## BEGIN EXCERPTED DATA

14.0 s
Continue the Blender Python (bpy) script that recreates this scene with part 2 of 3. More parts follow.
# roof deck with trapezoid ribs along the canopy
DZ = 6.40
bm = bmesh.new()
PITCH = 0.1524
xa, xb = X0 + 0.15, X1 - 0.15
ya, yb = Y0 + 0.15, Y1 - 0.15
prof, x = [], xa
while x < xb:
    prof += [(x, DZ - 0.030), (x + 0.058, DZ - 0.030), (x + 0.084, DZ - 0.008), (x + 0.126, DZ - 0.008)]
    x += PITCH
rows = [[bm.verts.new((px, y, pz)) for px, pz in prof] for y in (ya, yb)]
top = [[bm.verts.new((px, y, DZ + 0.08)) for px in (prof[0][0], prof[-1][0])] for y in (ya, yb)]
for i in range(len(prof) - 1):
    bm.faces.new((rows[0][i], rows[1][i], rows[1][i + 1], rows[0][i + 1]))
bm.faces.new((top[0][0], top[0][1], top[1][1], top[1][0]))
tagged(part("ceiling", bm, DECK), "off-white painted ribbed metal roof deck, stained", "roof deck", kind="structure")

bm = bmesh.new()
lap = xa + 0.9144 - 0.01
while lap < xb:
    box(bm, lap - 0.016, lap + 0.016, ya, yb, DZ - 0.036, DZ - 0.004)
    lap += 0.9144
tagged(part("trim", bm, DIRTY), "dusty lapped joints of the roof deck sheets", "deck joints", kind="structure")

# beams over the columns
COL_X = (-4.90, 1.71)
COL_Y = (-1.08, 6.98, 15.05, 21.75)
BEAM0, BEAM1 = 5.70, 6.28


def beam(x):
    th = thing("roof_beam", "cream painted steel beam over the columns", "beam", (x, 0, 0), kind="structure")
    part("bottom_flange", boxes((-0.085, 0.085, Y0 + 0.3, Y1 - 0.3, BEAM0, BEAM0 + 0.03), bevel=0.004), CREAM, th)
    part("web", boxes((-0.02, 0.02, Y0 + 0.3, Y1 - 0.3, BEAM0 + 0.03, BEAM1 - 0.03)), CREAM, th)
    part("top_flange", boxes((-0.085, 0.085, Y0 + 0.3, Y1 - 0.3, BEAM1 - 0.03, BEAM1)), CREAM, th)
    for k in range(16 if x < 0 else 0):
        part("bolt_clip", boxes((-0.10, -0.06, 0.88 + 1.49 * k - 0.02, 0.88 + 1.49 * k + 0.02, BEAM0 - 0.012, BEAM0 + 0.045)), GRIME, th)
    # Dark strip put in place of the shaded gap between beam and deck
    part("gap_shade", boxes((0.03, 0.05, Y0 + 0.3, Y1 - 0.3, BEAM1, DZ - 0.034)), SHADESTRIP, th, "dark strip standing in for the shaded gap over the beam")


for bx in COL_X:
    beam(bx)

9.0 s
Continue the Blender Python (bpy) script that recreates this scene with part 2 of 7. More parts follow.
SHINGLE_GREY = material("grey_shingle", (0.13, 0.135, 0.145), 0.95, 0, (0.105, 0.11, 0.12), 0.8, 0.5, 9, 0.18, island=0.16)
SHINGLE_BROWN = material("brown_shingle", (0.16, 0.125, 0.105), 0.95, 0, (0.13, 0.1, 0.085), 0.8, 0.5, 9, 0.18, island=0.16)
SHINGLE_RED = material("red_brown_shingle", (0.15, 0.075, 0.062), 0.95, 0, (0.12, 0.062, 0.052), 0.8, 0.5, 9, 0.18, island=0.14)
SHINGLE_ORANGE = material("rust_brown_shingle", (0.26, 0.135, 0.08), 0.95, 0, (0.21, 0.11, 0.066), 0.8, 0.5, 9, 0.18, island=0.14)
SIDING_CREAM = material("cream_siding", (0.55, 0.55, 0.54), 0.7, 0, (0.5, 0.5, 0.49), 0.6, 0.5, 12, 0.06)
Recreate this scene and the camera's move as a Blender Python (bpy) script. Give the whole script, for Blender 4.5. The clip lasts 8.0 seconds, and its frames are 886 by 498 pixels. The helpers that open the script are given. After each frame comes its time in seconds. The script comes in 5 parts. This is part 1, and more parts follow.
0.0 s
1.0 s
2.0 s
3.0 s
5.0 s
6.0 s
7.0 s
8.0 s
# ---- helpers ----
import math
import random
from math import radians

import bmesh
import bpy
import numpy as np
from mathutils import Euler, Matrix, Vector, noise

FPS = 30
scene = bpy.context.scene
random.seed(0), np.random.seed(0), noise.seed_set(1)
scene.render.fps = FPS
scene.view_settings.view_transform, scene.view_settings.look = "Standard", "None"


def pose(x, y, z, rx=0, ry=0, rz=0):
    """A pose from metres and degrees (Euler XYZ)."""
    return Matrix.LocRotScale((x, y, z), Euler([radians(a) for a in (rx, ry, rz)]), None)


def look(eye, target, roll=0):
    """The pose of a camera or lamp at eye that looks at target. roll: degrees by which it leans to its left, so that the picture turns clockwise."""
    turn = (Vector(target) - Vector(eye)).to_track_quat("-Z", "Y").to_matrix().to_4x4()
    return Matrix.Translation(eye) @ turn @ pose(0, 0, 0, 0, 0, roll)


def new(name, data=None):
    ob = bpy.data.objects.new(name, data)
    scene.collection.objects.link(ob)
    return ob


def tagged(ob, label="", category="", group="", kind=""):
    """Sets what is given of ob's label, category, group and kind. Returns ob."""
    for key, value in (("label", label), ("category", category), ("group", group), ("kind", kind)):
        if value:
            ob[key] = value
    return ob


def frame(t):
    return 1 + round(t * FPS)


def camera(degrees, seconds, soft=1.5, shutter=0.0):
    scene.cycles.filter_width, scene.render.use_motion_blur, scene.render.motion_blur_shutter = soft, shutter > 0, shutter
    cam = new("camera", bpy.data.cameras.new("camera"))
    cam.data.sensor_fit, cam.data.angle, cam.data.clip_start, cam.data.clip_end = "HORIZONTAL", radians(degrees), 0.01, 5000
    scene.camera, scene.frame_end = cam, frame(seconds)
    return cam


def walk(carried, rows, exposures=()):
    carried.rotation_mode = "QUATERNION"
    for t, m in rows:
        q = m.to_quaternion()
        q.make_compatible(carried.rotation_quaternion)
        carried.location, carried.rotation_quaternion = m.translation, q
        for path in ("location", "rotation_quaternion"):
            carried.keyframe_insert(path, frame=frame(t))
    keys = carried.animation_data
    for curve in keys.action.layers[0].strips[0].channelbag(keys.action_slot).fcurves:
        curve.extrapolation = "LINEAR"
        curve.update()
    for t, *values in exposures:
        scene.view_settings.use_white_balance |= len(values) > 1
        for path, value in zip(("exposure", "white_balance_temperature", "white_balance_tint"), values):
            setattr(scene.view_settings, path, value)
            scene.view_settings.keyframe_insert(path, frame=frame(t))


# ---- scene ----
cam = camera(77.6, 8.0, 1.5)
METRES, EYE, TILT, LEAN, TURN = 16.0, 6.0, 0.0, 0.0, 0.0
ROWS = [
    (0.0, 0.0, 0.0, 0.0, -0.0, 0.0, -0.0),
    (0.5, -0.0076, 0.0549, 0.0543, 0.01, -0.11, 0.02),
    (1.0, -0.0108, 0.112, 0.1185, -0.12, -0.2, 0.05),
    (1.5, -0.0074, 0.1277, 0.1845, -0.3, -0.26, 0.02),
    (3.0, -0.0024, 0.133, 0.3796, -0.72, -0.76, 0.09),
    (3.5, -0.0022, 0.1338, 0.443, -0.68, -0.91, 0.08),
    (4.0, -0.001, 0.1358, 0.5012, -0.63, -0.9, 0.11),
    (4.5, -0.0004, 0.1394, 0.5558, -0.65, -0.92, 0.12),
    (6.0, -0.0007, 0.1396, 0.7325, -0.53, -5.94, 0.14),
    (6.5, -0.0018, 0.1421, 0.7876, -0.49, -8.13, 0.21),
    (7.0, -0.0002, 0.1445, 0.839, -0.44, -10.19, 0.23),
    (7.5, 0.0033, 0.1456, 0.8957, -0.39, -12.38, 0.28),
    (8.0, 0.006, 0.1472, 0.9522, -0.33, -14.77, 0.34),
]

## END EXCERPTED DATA

> _WHAT THE EXERCISE ASKS_
Pick out every line of the listing containing the word "script", and show those lines.

> _EXERCISE RESULT_
Continue the Blender Python (bpy) script that recreates this scene with part 2 of 3. More parts follow.
Continue the Blender Python (bpy) script that recreates this scene with part 2 of 7. More parts follow.
Recreate this scene and the camera's move as a Blender Python (bpy) script. Give the whole script, for Blender 4.5. The clip lasts 8.0 seconds, and its frames are 886 by 498 pixels. The helpers that open the script are given. After each frame comes its time in seconds. The script comes in 5 parts. This is part 1, and more parts follow.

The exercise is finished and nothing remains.